Good practice guidance for professionals
Professionals working in social care, NHS services, police, probation and housing services, adult education are expected to have a sound knowledge of adult protection.
A sound knowledge of adult protection includes:
- being able to recognise and report abuse
- reporting and co-operating with all types of investigations
- assisting with carrying out safeguarding enquiries under Section 42 of the Care Act
The County Durham Inter Agency Policies, procedures and forms meet the requirements of national legislation under the Care Act 2014. We also strive to keep abreast of good practice guidance from organisations such as Social Care Institute of Excellence and Association of Directors of Adult Social Services.
The policies and procedures ensure that relevant agencies and services work together to prevent abuse and support adults who may have been the victim of abuse. They also identify Training to ensure these requirements are adhered to.
Social Care Institute for Excellence (SCIE)
SCIE improves the lives of people who use care services by sharing knowledge about what works. Their resources, training and consultancy services can help safeguarding boards, care providers, housing providers and local authorities to protect children and adults at risk of abuse or neglect.
Governance of adult safeguarding
- Social Care Institute for Excellence (SCIE): the governance of adult safeguarding - findings from research into Safeguarding Adults Boards
Self-neglect and adult safeguarding
Hoarding and Self-neglect
Disclosure and Barring Service
If you dismiss or remove a person from regulated activity (or may have done so had they not left) because they have harmed or posed a risk of harm to a child or vulnerable adult, then you have a legal duty to refer the person to the DBS.
Duty of Candour
Duty of Candour is a legal duty on hospital, community and mental health trusts and all provider organisations registered with Care Quality Commission (CQC) to inform and apologise to patients and service users if there have been mistakes in their care that have led to significant harm.
Information Sharing Agreement
The multi-agency safeguarding partnerships in County Durham recognise the importance of sharing relevant and proportionate information to safeguard adults. Sometimes practitioners can lack confidence about when they should share information and whether they need consent to do so.
Most Safeguarding Adults Reviews (SARs) and Serious Case Reviews find that there was a lack of information sharing.
County Durham SAB has produced an updated Information Sharing Agreement to help provide clarity about when and where the information can be shared and in what circumstances consent may be required.
County Durham SAB has revised the Good Practice Toolkit on Information Sharing between Professionals to protect Adults, to accompany the Information Sharing Agreement drawn up between the LSAB partners.
Safe Places Scheme
The 'Safe Place To Be' initiative is one strand of an overall strategy led by Police and Crime Commissioner to support those who are either a victim of a hate crime, or who may feel vulnerable or threatened. The purpose is to create and develop a network of safe places in central public areas for anyone who feels threatened or anxious due to real or perceived behaviour of others around them.

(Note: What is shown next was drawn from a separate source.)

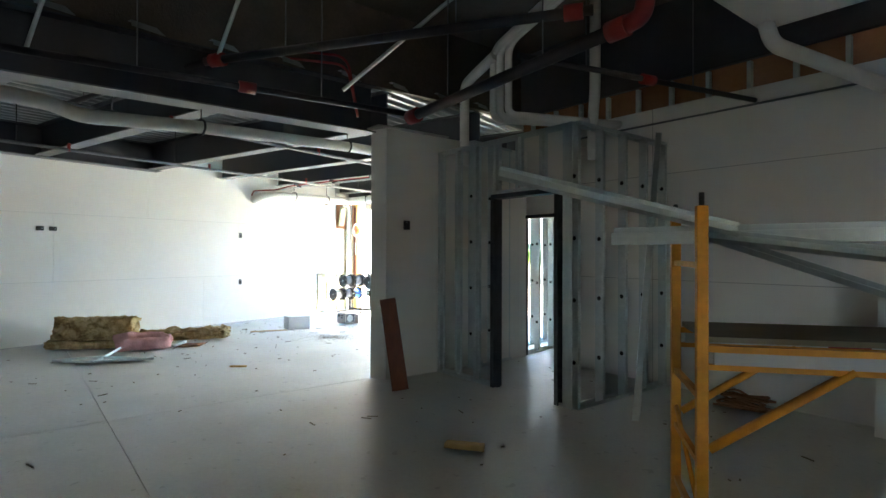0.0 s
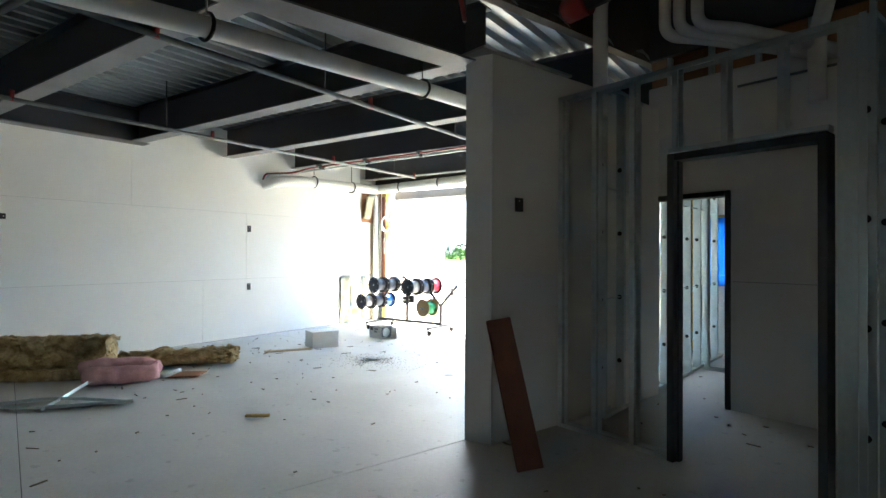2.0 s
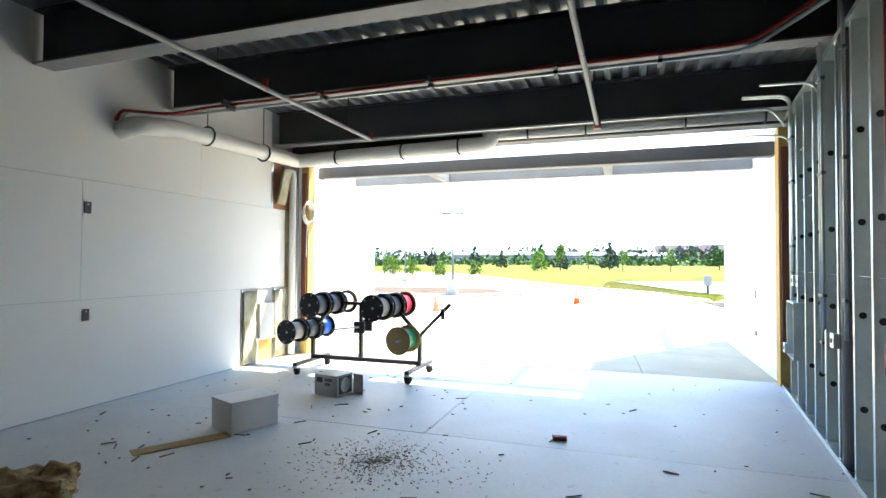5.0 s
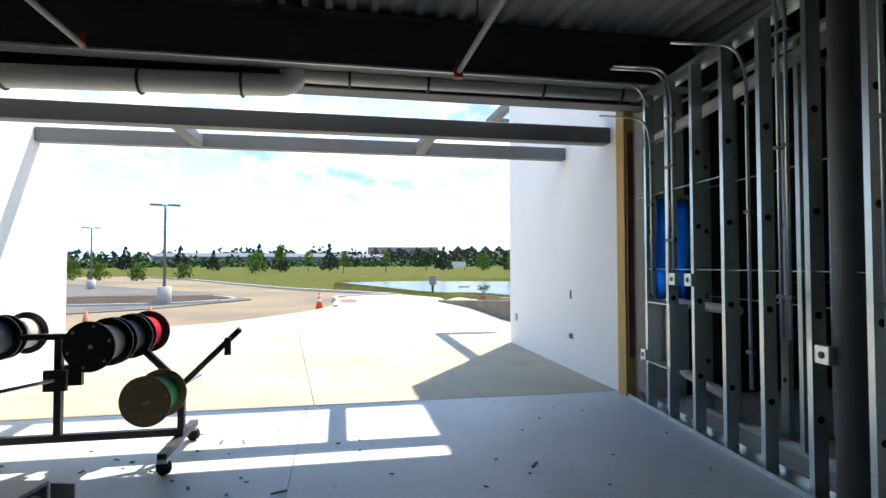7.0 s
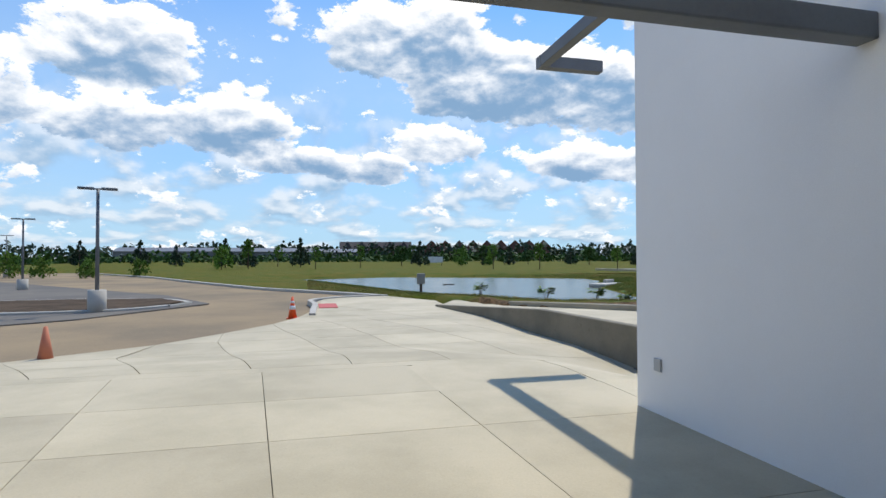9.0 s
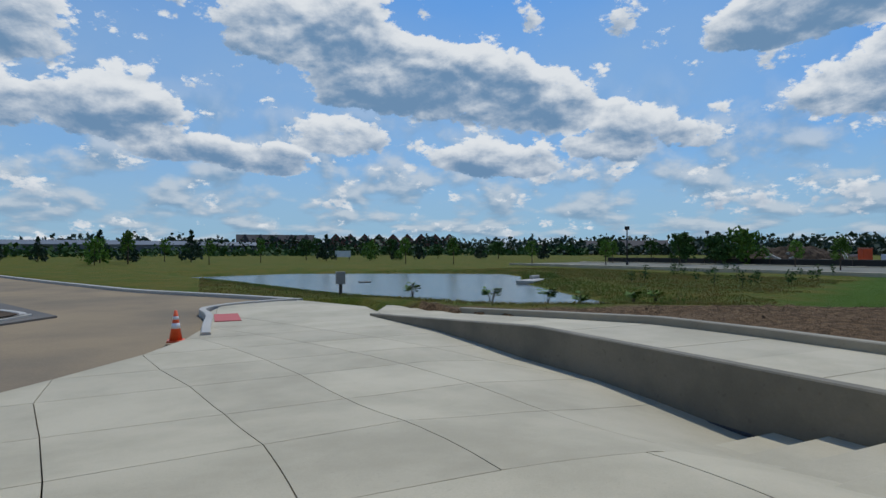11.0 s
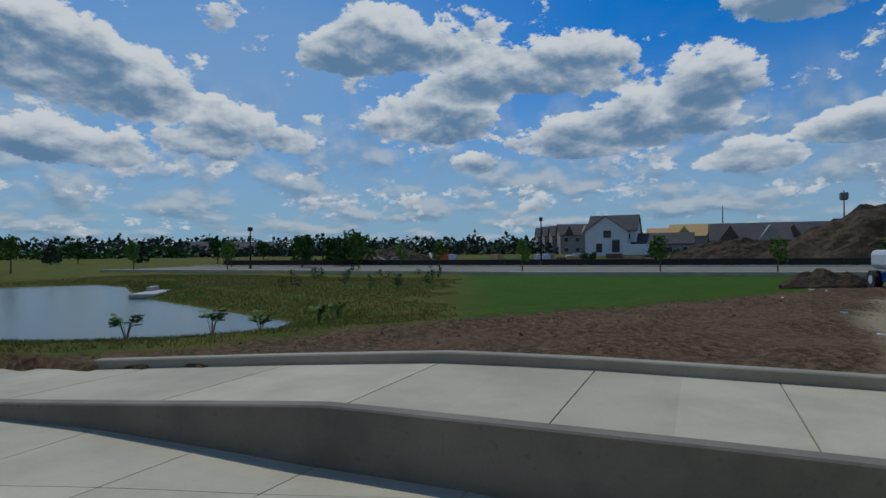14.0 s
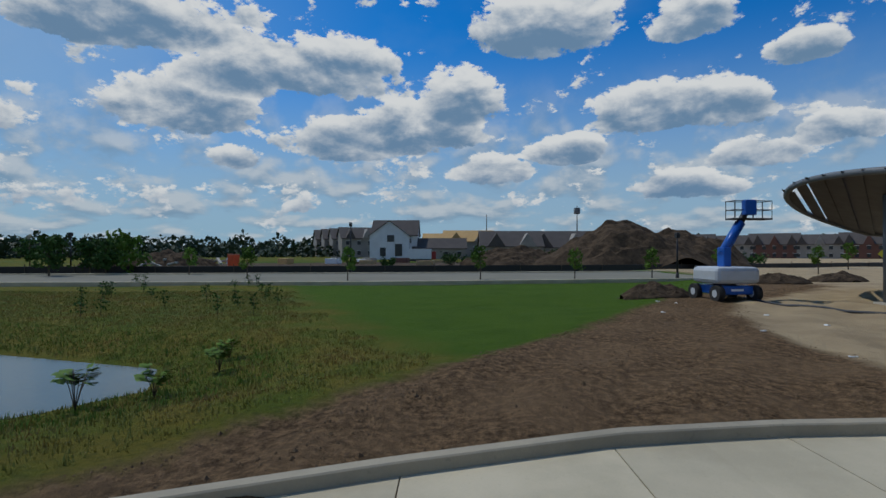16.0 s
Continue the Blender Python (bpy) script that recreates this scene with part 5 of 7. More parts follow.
# wire cart and spools
cart = thing("spool_cart", "dark steel wire-spool cart with V-shaped arms on castors", "cart")
part("base_bar", boxed(0.95, 2.45, -1.14, -1.09, 0.15, 0.2, bevel=0.004), "cart", cart)
for x in (0.95, 2.41):
    foot = part("foot_bar", boxed(x - 0.02, x + 0.04, -1.5, -0.72, 0.11, 0.15, bevel=0.004), "cart", cart)
    part("end_post", boxed(x, x + 0.045, -1.14, -1.09, 0.2, 0.52, bevel=0.004), "cart", cart)
    for y in (-1.46, -0.76):
        c = part("castor", boxed(x - 0.02, x + 0.04, y - 0.04, y + 0.04, 0.085, 0.112), "galv", cart, "zinc castor fork")
        part("wheel", disc(B(), (x + 0.01, y + 0.01, 0.05), (0.45, 0.9, 0), 0.05, 0.034, 18), "rubber", c, "dark castor wheel")
part("mid_post", boxed(1.63, 1.675, -1.14, -1.09, 0.2, 0.86, bevel=0.004), "cart", cart)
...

Independent Mental Capacity Advocate Service
The Independent Mental Capacity Advocate service can be used for adults who are victims of abuse and lack mental capacity. It is a specialist advocate whose role is to speak for the person and clarify their needs, wishes feelings and beliefs in relation to any key decisions that need to be made.
They can be appointed by professionals involved in a safeguarding case whether the person is befriended or not. The IMCA service can be contacted by calling 01388 766310.
Rethink Advice and Information Service
The Rethink Mental Illness advice and information service offers practical help on a wide range of topics such as The Mental Health Act, community care, welfare benefits, debt and carers rights. The service is available for people who may be experiencing mental illness, or people who are caring for someone with a mental illness. The service can be contacted by calling 0300 5000 927.
Care Quality Commission
The Care Quality Commission (CQC) have written some guidance to help inspectors and social care providers to understand the sexuality needs of people using services.
This guidance is for CQC inspection staff and registered providers.